Menurut dia, BHP juga semakin tertekan dengan anjloknya harga nikel dunia. Perusahaan ini kesulitan mempertahankan daya saingnya karena tidak mampu menekan biaya produksi.

Di sisi lain, dengan dukungan insentif dan fasilitas pemerintah yang memadai, Indonesia dinilai lebih kompetitif dalam hal biaya produksi.

“Nah itu salah satu alasan yang membuat BHP akhirnya mungkin menyerah daripada rugi terus,” ujar Meidy.

Ia lebih lanjut menjelaskan bahwa BHP telah memiliki infrastruktur hilir untuk mengolah nikel matte. Untuk menjamin kelangsungan operasional, perusahaan tersebut membutuhkan pasokan nikel yang kontinu.

Oleh karena itu, Indonesia, dengan potensinya sebagai produsen nikel besar, dinilai sebagai mitra yang potensial.

APNI berharap jika BHP benar-benar masuk ke Indonesia, maka itu dapat mendorong masuknya investor-investor besar lainnya selain China. Ini bertujuan untuk mengurangi dominasi investasi dari satu negara dan menciptakan persaingan yang sehat di sektor pertambangan nikel Indonesia.

“Sehingga (investasi) kita tidak disebut dikuasai China,” katanya pula.

2 dari 3 halaman

Luhut Incar Afrika Jadi Pasar Kendaraan Listrik Made In Indonesia

Indonesia tengah mempersiapkan ekosistem kendaraan listrik dari hulu sampai hilir. Bahkan, Indonesia sudah mempersiapkan pasar ekspor dari komponen kendaraan listrik.  

Menteri Koordinator Bidang Kemaritiman dan Investasi Luhut Binsar Pandjaitan menjelaskan, benua Afrika menjadi salah satu target ekspor produk baterai kendaraan listrik atau electric vehicle (EV) dari Indonesia.

“Populasi di Afrika akan berlipat ganda pada 2045. Ini akan menjadi pasar yang besar,” ujar Luhut di acara International Battery Summit, dikutip dari Antara Senin (29/7/2024). Oleh karena itu, Indonesia dengan gencar mengajak negara-negara di benua Afrika untuk bekerja sama.

Dalam rangka membangun kerja sama tersebut, kata Luhut, ia sempat berkunjung ke Afrika untuk menjalin komunikasi terkait industri kendaraan listrik.
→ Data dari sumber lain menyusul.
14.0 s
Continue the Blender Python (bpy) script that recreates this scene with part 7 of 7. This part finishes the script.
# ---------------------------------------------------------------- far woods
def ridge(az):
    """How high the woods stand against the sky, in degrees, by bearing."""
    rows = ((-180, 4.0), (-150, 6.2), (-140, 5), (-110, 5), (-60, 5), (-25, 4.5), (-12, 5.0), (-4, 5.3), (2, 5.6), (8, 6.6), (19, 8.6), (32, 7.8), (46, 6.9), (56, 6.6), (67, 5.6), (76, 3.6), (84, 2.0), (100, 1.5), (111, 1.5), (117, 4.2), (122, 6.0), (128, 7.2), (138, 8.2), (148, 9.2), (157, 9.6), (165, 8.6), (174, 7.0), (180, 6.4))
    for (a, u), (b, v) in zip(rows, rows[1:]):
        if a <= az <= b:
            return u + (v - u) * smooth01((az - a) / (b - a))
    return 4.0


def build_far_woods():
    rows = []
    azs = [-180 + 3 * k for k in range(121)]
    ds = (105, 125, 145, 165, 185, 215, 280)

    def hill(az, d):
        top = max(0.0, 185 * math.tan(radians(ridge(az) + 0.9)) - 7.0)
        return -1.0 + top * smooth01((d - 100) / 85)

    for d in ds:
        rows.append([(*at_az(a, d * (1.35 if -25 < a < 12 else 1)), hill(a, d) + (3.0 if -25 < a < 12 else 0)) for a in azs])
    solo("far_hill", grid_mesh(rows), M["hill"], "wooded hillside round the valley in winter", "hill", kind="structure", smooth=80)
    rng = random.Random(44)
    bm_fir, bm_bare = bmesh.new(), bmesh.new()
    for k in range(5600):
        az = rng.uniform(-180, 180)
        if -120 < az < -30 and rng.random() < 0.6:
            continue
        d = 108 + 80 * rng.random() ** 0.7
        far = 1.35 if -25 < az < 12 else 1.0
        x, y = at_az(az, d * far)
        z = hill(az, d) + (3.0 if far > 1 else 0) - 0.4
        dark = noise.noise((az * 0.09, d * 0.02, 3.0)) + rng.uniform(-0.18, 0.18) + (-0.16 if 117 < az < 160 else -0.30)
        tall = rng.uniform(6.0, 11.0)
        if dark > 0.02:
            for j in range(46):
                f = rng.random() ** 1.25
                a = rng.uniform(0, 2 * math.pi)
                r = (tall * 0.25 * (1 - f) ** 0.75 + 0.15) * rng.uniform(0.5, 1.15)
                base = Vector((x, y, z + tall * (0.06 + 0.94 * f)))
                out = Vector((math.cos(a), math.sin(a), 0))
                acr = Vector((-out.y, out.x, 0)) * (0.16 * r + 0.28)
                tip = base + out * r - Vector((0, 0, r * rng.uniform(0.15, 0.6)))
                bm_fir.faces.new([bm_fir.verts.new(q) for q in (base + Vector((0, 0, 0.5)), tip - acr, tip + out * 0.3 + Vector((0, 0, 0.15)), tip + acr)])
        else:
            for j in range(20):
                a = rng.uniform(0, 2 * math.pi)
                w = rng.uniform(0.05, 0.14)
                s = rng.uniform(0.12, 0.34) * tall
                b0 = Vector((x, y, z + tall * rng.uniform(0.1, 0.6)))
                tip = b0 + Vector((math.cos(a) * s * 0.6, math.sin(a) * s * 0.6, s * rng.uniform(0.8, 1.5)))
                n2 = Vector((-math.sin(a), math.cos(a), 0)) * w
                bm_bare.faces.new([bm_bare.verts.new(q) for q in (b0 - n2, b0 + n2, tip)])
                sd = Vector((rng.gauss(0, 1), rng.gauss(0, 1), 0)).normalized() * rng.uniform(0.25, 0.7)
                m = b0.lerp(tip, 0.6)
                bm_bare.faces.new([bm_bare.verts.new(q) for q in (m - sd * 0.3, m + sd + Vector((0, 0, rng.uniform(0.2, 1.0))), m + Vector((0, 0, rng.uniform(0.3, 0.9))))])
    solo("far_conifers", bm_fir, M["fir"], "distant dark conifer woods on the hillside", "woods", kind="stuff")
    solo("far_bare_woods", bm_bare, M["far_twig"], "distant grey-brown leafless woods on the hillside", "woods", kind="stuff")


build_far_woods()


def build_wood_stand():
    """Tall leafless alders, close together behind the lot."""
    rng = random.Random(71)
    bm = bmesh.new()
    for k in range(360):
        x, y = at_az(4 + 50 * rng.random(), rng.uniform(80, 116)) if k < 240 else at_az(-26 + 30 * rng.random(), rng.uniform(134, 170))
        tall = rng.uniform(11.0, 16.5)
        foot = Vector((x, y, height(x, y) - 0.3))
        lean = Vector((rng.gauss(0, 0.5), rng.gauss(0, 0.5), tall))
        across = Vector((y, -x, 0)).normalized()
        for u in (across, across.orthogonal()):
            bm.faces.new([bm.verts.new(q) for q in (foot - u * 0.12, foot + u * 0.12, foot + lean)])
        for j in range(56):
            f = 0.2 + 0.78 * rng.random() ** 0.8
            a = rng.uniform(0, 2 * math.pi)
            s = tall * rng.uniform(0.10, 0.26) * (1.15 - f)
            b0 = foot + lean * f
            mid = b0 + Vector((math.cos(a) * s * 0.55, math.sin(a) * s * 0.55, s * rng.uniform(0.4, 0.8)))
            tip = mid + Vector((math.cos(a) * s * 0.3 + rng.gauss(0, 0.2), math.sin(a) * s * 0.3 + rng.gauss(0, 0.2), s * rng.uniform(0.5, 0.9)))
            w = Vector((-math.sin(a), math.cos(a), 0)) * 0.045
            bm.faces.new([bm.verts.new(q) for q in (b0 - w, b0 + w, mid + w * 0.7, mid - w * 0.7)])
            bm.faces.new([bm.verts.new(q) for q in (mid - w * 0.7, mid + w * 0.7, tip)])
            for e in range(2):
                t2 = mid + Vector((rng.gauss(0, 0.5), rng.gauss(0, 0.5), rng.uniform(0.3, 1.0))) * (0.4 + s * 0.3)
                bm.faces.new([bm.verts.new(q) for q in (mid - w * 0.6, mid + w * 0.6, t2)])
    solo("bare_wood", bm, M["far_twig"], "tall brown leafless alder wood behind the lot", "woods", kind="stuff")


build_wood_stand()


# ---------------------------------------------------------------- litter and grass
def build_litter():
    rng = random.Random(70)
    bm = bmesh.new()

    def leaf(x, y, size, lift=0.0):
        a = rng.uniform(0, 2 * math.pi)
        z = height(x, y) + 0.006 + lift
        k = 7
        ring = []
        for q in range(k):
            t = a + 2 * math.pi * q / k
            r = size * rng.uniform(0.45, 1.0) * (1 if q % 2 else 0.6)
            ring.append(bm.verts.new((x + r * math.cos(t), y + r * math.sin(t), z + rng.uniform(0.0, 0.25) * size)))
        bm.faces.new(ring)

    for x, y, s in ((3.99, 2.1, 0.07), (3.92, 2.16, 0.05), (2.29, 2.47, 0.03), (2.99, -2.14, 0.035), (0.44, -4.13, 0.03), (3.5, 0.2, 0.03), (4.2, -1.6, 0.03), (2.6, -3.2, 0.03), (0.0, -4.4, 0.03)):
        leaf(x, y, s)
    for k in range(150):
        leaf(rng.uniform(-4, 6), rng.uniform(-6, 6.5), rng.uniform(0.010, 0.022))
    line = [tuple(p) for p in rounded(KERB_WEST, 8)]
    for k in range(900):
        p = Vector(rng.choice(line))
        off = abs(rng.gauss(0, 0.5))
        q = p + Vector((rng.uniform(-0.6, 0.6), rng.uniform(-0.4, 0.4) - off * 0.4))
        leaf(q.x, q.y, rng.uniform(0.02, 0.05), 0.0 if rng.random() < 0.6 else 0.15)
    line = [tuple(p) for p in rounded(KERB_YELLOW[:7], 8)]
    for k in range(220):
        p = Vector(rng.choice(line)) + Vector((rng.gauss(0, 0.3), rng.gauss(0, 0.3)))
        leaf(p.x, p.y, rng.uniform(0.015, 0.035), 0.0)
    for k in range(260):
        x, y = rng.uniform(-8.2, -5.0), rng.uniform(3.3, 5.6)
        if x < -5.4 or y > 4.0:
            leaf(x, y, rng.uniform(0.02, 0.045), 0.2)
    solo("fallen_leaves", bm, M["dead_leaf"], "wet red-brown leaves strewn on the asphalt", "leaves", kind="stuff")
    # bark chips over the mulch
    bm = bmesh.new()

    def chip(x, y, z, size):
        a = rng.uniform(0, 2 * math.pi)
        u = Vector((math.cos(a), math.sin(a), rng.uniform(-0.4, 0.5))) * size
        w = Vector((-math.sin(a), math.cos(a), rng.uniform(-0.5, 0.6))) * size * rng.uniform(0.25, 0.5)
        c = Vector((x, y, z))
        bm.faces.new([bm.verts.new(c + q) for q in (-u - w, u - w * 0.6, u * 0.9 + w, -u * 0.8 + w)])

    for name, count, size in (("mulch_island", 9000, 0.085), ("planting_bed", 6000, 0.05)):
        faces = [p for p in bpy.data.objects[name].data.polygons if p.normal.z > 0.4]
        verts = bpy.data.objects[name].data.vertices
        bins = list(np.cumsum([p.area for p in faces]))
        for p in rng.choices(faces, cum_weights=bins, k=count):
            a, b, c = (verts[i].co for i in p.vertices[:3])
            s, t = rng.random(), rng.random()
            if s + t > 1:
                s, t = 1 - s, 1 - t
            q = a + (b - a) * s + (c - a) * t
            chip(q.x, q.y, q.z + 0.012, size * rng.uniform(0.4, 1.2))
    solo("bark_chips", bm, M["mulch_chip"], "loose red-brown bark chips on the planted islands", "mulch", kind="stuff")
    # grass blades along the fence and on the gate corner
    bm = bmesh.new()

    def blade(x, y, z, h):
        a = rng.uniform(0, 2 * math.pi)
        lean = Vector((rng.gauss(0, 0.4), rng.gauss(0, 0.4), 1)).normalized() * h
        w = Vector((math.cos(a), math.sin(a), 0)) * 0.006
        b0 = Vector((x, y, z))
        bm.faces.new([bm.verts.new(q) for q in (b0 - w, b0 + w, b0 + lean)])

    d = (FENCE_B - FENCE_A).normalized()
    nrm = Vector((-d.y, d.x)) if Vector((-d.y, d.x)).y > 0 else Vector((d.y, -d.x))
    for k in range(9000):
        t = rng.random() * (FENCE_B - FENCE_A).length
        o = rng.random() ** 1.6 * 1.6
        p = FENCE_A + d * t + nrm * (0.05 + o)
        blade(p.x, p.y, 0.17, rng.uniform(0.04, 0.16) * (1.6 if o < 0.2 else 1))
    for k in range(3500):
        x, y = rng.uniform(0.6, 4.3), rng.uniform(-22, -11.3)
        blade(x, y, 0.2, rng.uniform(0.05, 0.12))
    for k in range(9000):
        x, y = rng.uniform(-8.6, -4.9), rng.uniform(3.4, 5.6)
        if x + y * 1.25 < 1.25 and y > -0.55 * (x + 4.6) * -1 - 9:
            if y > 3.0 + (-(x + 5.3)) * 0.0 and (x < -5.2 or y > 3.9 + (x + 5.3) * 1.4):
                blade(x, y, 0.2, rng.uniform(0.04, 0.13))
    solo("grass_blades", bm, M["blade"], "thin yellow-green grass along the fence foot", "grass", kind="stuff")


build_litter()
“Mereka melihat Indonesia sebagai negara yang dapat membantu mereka terkait kendaraan listrik ini,” kata Luhut.

 Lebih lanjut, pada September mendatang, Luhut mengatakan akan membahas lebih jauh terkait rencana kerja sama di bidang EV dengan negara-negara Afrika dalam Indonesia-Africa Forum.
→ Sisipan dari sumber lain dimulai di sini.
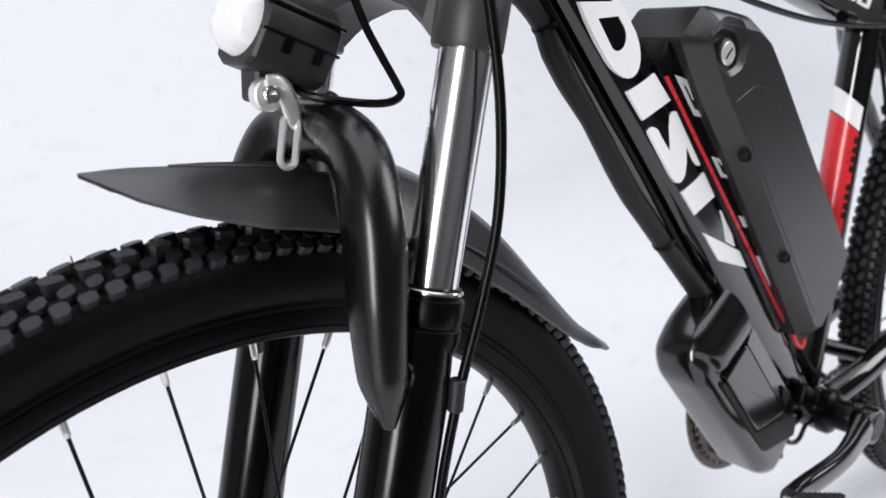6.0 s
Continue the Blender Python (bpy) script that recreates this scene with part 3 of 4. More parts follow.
# ---- headlight on its wire bracket ----
def headlight():
    a, b = Vector((0.0785, 0, 0.7588)), Vector((0.1184, 0, 0.7376))
    mm, length = along(a, b)
    mm = STEER @ mm @ Matrix.Diagonal((0.89, 1, 0.89, 1))
    g = Geo()
    half = [(0.0125, -0.0285), (0.0195, -0.0245), (0.0236, -0.0080), (0.0238, 0.0035), (0.0218, 0.0048), (0.0214, 0.0085), (0.0120, 0.0165)]
    sec = [(-x, z) for x, z in half] + [(x, z) for x, z in reversed(half)]
    prism(g, round_poly(sec, 0.0012, 2), 0.004, length, 0.0015, mm)
    body = part("headlight", g, PLASTIC, bicycle, "black plastic headlight on a wire bracket", sharp=25)
    v = Geo()
    hood = [(0.0222 * math.cos(radians(q)), 0.0196 * math.sin(radians(q)) - 0.001) for q in range(36, 145, 9)]
    hood += [(0.0206 * math.cos(radians(q)), 0.0178 * math.sin(radians(q)) - 0.001) for q in range(144, 35, -9)]
    prism(v, hood, -0.005, length - 0.002, 0.0006, mm)
    part("hood", v, PLASTIC, body, sharp=25)
    lens = Geo()
    lathe(lens, [(0.00001, -0.0085), (0.008, -0.0076), (0.014, -0.0052), (0.0182, -0.0008), (0.0195, 0.0045), (0.00001, 0.005)], 30, mm @ Matrix.Translation((0, -0.0005, -0.0050)))
    part("lens", lens, LENS, body, "milky white headlight lens")
    for e, x in ((1, 0.022), (1, 0.039), (-1, 0.022), (-1, 0.039)):
        h = Geo()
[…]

“Kami akan dengan senang hati membangun kolaborasi bersama mereka, khususnya Kenya dan Afrika Selatan,” ucapnya.

Luhut menjelaskan, pada dasarnya, Indonesia sudah memiliki berbagai kerja sama dengan negara-negara di Afrika. Salah satunya adalah kerja sama Pertamina dengan Kenya, serta potensi kerja sama listrik dengan PLN.
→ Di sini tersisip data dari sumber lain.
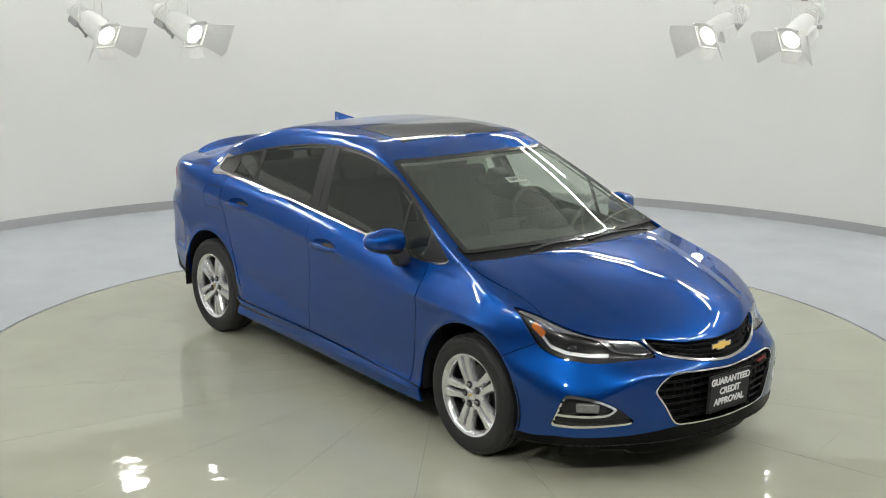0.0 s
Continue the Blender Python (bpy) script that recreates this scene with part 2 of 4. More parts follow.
plan = curve((-2.4, 0.58), (-2.2, 0.765), (-2.0, 0.848), (-1.75, 0.886), (-1.4, 0.898), (-0.8, 0.892), (0.0, 0.89), (0.8, 0.89), (1.3, 0.897),
             (1.6, 0.886), (1.8, 0.86), (2.0, 0.81), (2.2, 0.71))
crease = curve((-2.3, 1.0), (-1.9, 0.982), (-1.5, 0.962), (-0.95, 0.928), (-0.5, 0.897), (0.0, 0.862), (0.2, 0.838), (0.45, 0.795), (0.7, 0.762), (0.95, 0.748), (1.3, 0.737), (1.6, 0.70), (2.3, 0.62))
below_soft = curve((-0.75, -0.055), (-0.62, -0.022), (-0.50, -0.004), (-0.40, -0.016), (-0.25, -0.010), (-0.12, -0.003), (0.0, -0.008), (0.06, -0.034), (0.14, -0.088),
                   (0.25, -0.17), (0.4, -0.29), soft=0.02)
below_crisp = curve((-0.75, -0.055), (-0.62, -0.022), (-0.50, -0.006), (-0.40, -0.014), (-0.25, -0.018), (-0.12, -0.017), (-0.05, -0.013), (-0.005, -0.0045), (0.0, -0.0045), (0.06, -0.040),
                    (0.14, -0.092), (0.25, -0.17), (0.4, -0.29), soft=0.006)
top_z = curve((-2.4, 1.09), (-2.2, 1.14), (-2.0, 1.153), (-1.85, 1.155), (-1.5, 1.14), (-1.22, 1.115), (-0.67, 1.08), (-0.19, 1.045), (0.6, 0.98), (1.0, 0.968),
              (1.2, 1.012), (1.3, 0.999), (1.44, 0.979), (1.6, 0.951), (1.8, 0.904), (2.0, 0.838), (2.15, 0.76), (2.3, 0.63))
top_drop = curve((-2.3, 0.13), (-1.9, 0.11), (-1.5, 0.08), (-1.0, 0.06), (0.8, 0.06), (1.2, 0.07), (1.6, 0.155), (2.0, 0.27), (2.3, 0.3))
bottom = curve((-2.4, 0.37), (-2.1, 0.31), (-1.73, 0.27), (-1.0, 0.208), (0.95, 0.185), (1.7, 0.195), (2.0, 0.218), (2.35, 0.232))
nose_low = curve((-0.2, 2.305), (0, 2.312), (0.2, 2.302), (0.33, 2.277), (0.44, 2.235), (0.54, 2.18), (0.65, 2.11), (0.75, 2.03), (0.84, 1.92), (0.9, 1.78))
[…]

“Pertamina dengan PLN di Afrika Selatan juga sudah dikerjakan, dan kita juga ajak World Bank dengan Afrika, nanti kita lihat,” ucap Luhut.

 

3 dari 3 halaman

Potensi Kobalt

Lebih lanjut, Staf Khusus Menteri Energi dan Sumber Daya Mineral Bidang Percepatan Pengembangan Industri Sektor ESDM Agus Tjahajana Wirakusumah mengatakan bahwa Afrika memiliki potensi kobalt yang lebih baik apabila dibandingkan dengan Indonesia.

“Walaupun kita punya kobalt, tapi tidak sebanyak di Afrika. Karena kobalt kita kan nempel di nikel,” ujar Agus.

Oleh karena itu, menurut Agus, selain menyasar benua Afrika sebagai pasar baterai EV, kerja sama dengan negara-negara Afrika juga bisa memanfaatkan potensi kobalt yang ada di sana.

“Kalau ini (potensi kobalt) bisa dikerjasamakan,” kata dia.